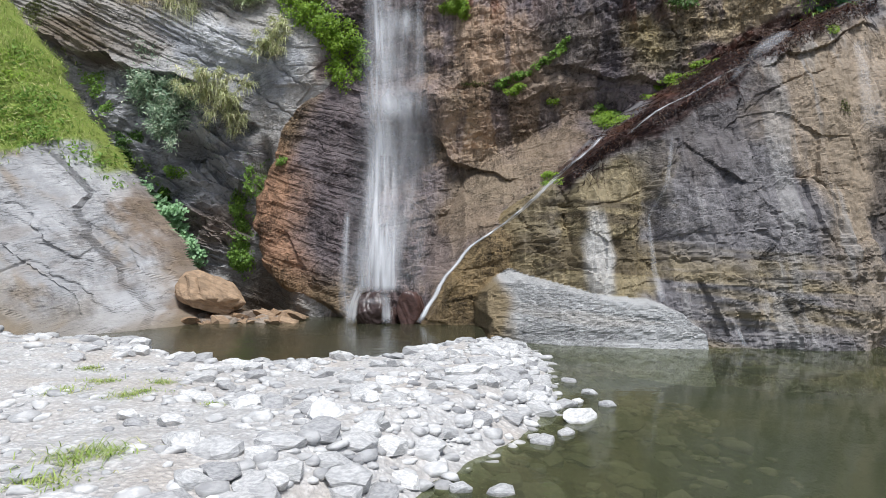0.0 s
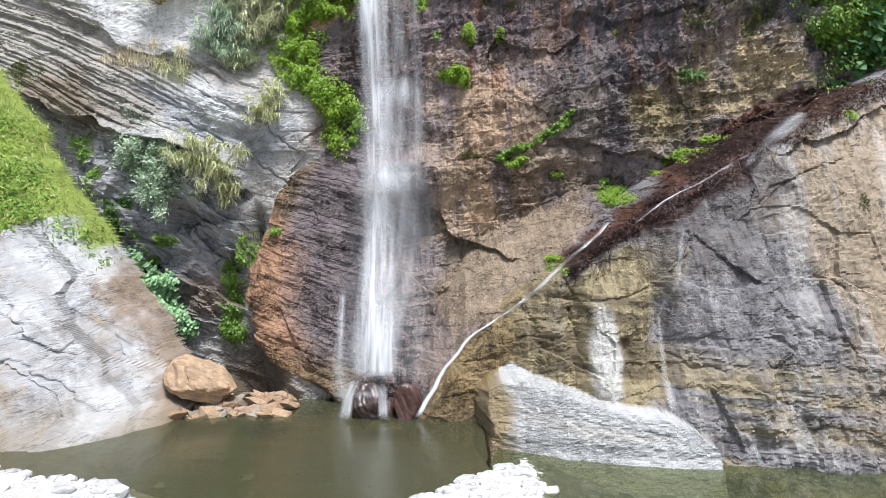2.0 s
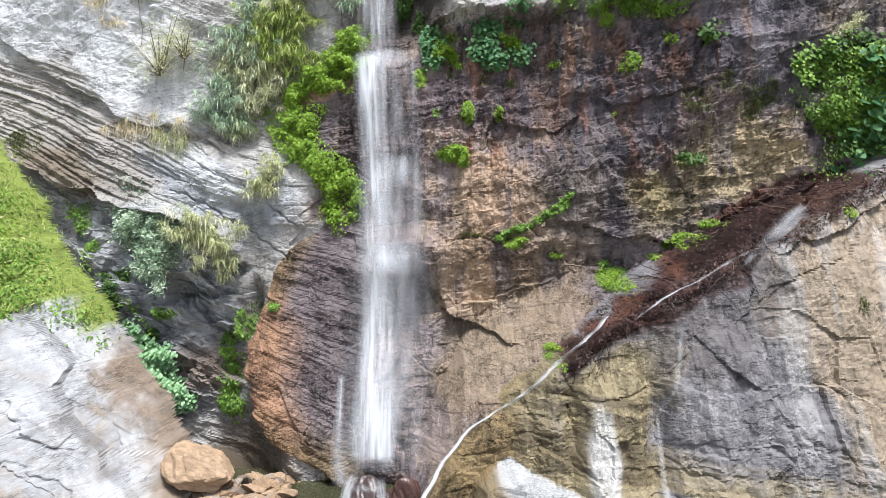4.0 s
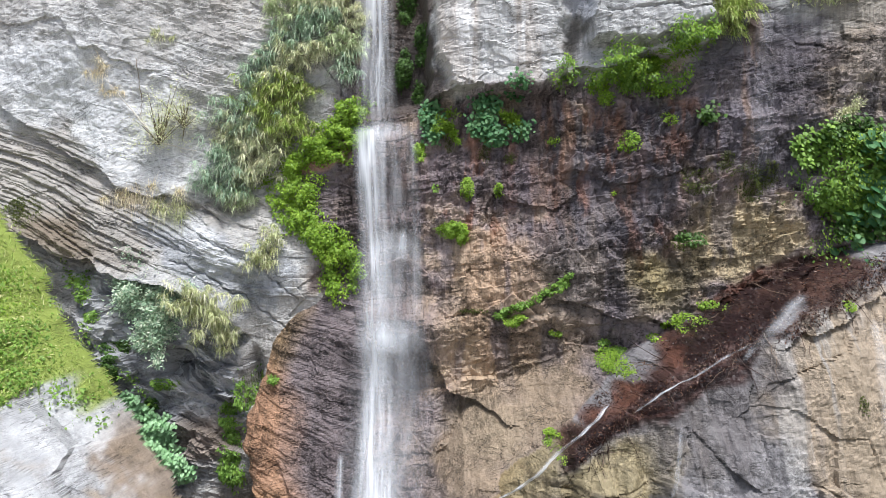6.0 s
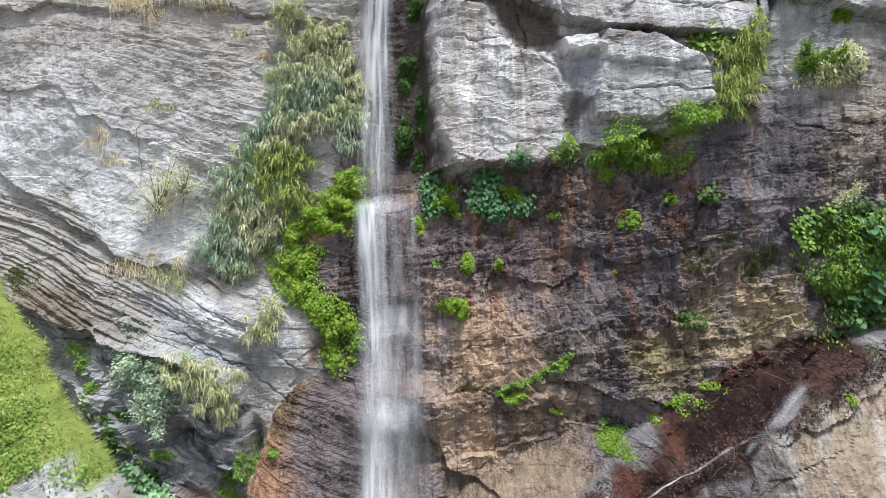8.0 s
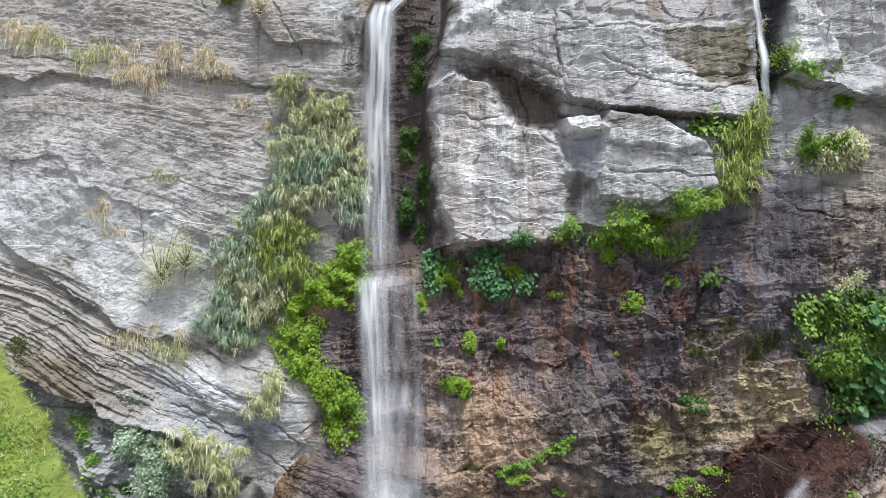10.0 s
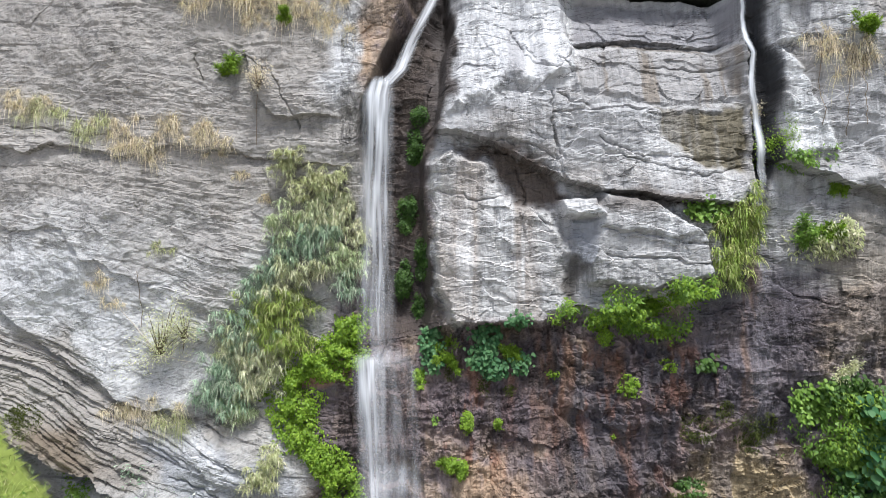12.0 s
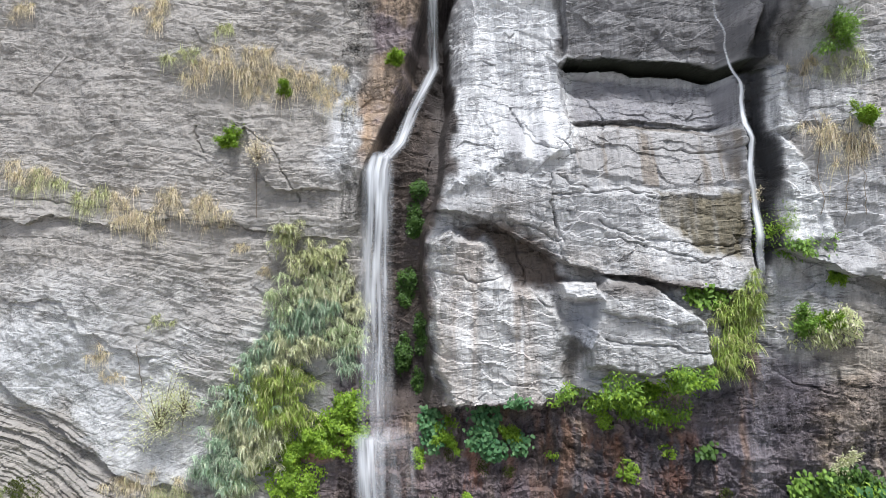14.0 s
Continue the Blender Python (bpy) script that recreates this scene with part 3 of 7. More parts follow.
+===+
=== Given exercise ===
Omit every picture while copying the listing above exactly.

=== Final result ===
0.0 s
2.0 s
4.0 s
6.0 s
8.0 s
10.0 s
12.0 s
14.0 s
Continue the Blender Python (bpy) script that recreates this scene with part 3 of 7. More parts follow.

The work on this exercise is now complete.